Directive.
Repeat the material exactly from its first line to the line that includes "green lawn grass spreading". Skip pictures.

● ● ● ● ● ● ●

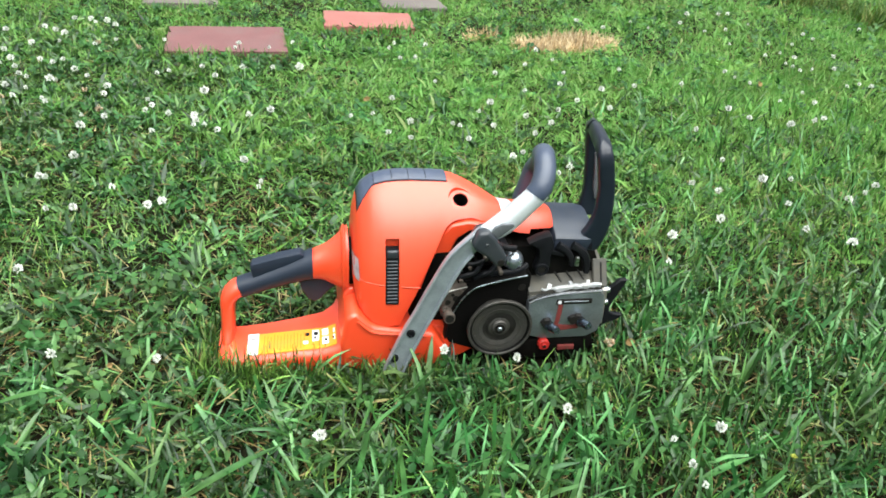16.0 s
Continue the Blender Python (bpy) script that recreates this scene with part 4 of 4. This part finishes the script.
def stone_fringe():
    """Grass that hangs over the stones' edges."""
    for sx, sy, turn, w, d, *_ in STONES:
        n = 700
        b = math.radians(turn)
        t, off = rng.uniform(-0.5, 0.5, n), 0.002 + 0.028 * rng.beta(1, 1.5, n)
        edge = rng.integers(0, 4, n)
        qx = np.where(edge == 0, t * w, np.where(edge == 1, t * w, np.where(edge == 2, w / 2 + off, -w / 2 - off)))
        qy = np.where(edge == 0, d / 2 + off, np.where(edge == 1, -d / 2 - off, t * d))
        x, y = sx + qx * math.cos(b) - qy * math.sin(b), sy + qx * math.sin(b) + qy * math.cos(b)
        v = blades(x, y, rng.uniform(0.018, 0.050, n), rng.uniform(0.0015, 0.0045, n), rng.uniform(0.05, 0.9, n), rng.normal(0.3, 0.4, n), (0.9, 1.0, 0.2), rng.uniform(0, 0.01, n), 0.4)
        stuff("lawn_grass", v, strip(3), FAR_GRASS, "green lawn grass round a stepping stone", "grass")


def outer_lawn():
    """The lawn goes on to all sides."""
    n = 250000
    far = np.where(np.arange(n) < 160000, 2.1, 4.5)
    x, y = 0.3 + rng.normal(0, 1, n) * far, 1.0 + rng.normal(0, 1, n) * far
    s, u = (x - 0.57) * VIEW[0] + (y - 0.55) * VIEW[1], (x - 0.57) * VIEW[1] - (y - 0.55) * VIEW[0]
    ok = (s < 0.05) | (s > 6.5) | (np.abs(u) > 0.85 + 0.78 * s)
    x, y = x[ok], y[ok]
    n = len(x)
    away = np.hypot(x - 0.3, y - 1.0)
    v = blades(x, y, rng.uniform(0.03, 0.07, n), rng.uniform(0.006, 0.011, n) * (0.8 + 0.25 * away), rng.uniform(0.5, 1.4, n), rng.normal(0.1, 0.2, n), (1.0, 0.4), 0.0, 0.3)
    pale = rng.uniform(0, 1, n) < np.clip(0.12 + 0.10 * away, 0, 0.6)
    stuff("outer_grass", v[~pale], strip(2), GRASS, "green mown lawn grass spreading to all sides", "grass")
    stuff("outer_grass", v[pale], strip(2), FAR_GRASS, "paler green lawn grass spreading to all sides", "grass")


stone_fringe()
outer_lawn()
clover_zone(0.05, 1.35, 2000, 0.80)
clover_zone(1.35, 2.8, 1200, 0.95)
clover_zone(2.8, 5.0, 500, 1.3)
thatch_zone(0.05, 1.4, 12000, 1.0)
thatch_zone(1.4, 3.5, 1800, 1.2)


def dead_patch():
    n = 16000
    x, y = rng.uniform(-0.36, 0.22, n), rng.uniform(2.66, 3.06, n)
    ok = dead(x, y) > -0.12
    x, y = x[ok], y[ok]
    n = len(x)
    v = blades(x, y, rng.uniform(0.018, 0.050, n), rng.uniform(0.002, 0.0042, n), rng.uniform(0.1, 1.3, n), rng.uniform(0, 0.5, n), (0.9, 1.0, 0.3))
    stuff("dead_grass", v, strip(3), DRY, "patch of bleached straw-coloured dead grass", "dead grass")


dead_patch()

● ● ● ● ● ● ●

Written solution.
16.0 s
Continue the Blender Python (bpy) script that recreates this scene with part 4 of 4. This part finishes the script.
def stone_fringe():
    """Grass that hangs over the stones' edges."""
    for sx, sy, turn, w, d, *_ in STONES:
        n = 700
        b = math.radians(turn)
        t, off = rng.uniform(-0.5, 0.5, n), 0.002 + 0.028 * rng.beta(1, 1.5, n)
        edge = rng.integers(0, 4, n)
        qx = np.where(edge == 0, t * w, np.where(edge == 1, t * w, np.where(edge == 2, w / 2 + off, -w / 2 - off)))
        qy = np.where(edge == 0, d / 2 + off, np.where(edge == 1, -d / 2 - off, t * d))
        x, y = sx + qx * math.cos(b) - qy * math.sin(b), sy + qx * math.sin(b) + qy * math.cos(b)
        v = blades(x, y, rng.uniform(0.018, 0.050, n), rng.uniform(0.0015, 0.0045, n), rng.uniform(0.05, 0.9, n), rng.normal(0.3, 0.4, n), (0.9, 1.0, 0.2), rng.uniform(0, 0.01, n), 0.4)
        stuff("lawn_grass", v, strip(3), FAR_GRASS, "green lawn grass round a stepping stone", "grass")


def outer_lawn():
    """The lawn goes on to all sides."""
    n = 250000
    far = np.where(np.arange(n) < 160000, 2.1, 4.5)
    x, y = 0.3 + rng.normal(0, 1, n) * far, 1.0 + rng.normal(0, 1, n) * far
    s, u = (x - 0.57) * VIEW[0] + (y - 0.55) * VIEW[1], (x - 0.57) * VIEW[1] - (y - 0.55) * VIEW[0]
    ok = (s < 0.05) | (s > 6.5) | (np.abs(u) > 0.85 + 0.78 * s)
    x, y = x[ok], y[ok]
    n = len(x)
    away = np.hypot(x - 0.3, y - 1.0)
    v = blades(x, y, rng.uniform(0.03, 0.07, n), rng.uniform(0.006, 0.011, n) * (0.8 + 0.25 * away), rng.uniform(0.5, 1.4, n), rng.normal(0.1, 0.2, n), (1.0, 0.4), 0.0, 0.3)
    pale = rng.uniform(0, 1, n) < np.clip(0.12 + 0.10 * away, 0, 0.6)
    stuff("outer_grass", v[~pale], strip(2), GRASS, "green mown lawn grass spreading to all sides", "grass")
    stuff("outer_grass", v[pale], strip(2), FAR_GRASS, "paler green lawn grass spreading to all sides", "grass")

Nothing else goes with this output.